Do I need to replace all my encryption or just some of it?

Primarily key exchange and digital signatures — the public-key cryptography used in TLS, IPsec, SSH, and PKI. Symmetric encryption (AES-256) and hash functions (SHA-384, SHA-512) are already quantum-resistant. The migration is specifically about replacing RSA and ECC, which is still a significant undertaking given how deeply they are embedded in certificates, code signing, and identity systems.

What is crypto-agility and why is it the recommended approach?

Crypto-agility is the design property of a system that allows cryptographic algorithms to be swapped or updated without rewriting application logic. It is the recommended long-term strategy because it transforms what would be a painful, all-at-once migration into an incremental, manageable programme. Organisations that have hardcoded RSA key sizes or algorithm identifiers into their application code face the most expensive migration path. Building crypto-agility into new systems now — even before full PQC deployment — significantly reduces future migration cost and risk.

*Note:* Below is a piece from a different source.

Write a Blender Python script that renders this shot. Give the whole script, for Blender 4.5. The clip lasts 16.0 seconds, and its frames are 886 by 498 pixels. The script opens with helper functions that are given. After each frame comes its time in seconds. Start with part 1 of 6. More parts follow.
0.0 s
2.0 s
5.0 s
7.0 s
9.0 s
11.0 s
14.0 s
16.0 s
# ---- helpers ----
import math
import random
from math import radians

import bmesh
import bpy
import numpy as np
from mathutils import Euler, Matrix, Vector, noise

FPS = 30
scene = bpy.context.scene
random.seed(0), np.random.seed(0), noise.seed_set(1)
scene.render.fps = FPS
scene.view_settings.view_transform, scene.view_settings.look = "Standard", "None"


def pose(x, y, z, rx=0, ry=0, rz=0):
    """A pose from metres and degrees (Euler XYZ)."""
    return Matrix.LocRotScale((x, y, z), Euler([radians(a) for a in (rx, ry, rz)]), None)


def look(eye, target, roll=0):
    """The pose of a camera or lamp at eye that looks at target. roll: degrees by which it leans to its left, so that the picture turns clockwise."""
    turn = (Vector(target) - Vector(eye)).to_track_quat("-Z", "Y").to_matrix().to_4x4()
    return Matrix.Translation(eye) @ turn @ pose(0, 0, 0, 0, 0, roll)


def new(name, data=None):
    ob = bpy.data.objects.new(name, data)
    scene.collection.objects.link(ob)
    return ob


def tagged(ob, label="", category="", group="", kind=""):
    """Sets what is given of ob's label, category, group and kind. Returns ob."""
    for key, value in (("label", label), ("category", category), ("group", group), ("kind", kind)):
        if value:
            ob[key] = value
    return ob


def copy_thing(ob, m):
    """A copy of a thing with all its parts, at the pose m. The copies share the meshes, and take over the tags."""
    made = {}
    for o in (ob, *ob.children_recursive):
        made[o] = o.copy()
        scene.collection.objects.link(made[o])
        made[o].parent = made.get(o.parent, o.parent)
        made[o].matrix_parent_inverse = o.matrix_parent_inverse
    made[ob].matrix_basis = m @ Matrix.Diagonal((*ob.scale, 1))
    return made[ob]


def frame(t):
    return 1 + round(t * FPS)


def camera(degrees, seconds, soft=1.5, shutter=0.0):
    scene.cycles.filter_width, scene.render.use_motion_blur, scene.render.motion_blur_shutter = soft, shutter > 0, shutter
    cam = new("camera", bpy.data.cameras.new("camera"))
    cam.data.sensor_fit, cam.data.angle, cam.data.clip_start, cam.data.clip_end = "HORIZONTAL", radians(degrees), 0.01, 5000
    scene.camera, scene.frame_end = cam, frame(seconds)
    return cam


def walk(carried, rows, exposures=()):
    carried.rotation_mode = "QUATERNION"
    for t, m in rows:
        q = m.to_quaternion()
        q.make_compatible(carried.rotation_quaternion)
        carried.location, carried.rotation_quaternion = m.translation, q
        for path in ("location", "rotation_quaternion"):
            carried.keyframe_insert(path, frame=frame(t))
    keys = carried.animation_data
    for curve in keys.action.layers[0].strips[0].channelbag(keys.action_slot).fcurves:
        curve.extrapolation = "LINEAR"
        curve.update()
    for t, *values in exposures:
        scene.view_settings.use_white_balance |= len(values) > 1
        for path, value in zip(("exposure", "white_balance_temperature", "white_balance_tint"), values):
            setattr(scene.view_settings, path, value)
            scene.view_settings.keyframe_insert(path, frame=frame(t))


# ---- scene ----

What is the NIST 2030 deadline and what does it mean for my organisation?

NIST has set 2030 as the target for deprecating RSA and ECC in non-National Security System contexts. For organisations selling software to US government agencies or regulated industries with FIPS compliance requirements, this is a hard procurement planning constraint. For commercial organisations not subject to FIPS, 2030 is the point at which classical-only cryptographic systems begin to become liabilities in enterprise sales conversations.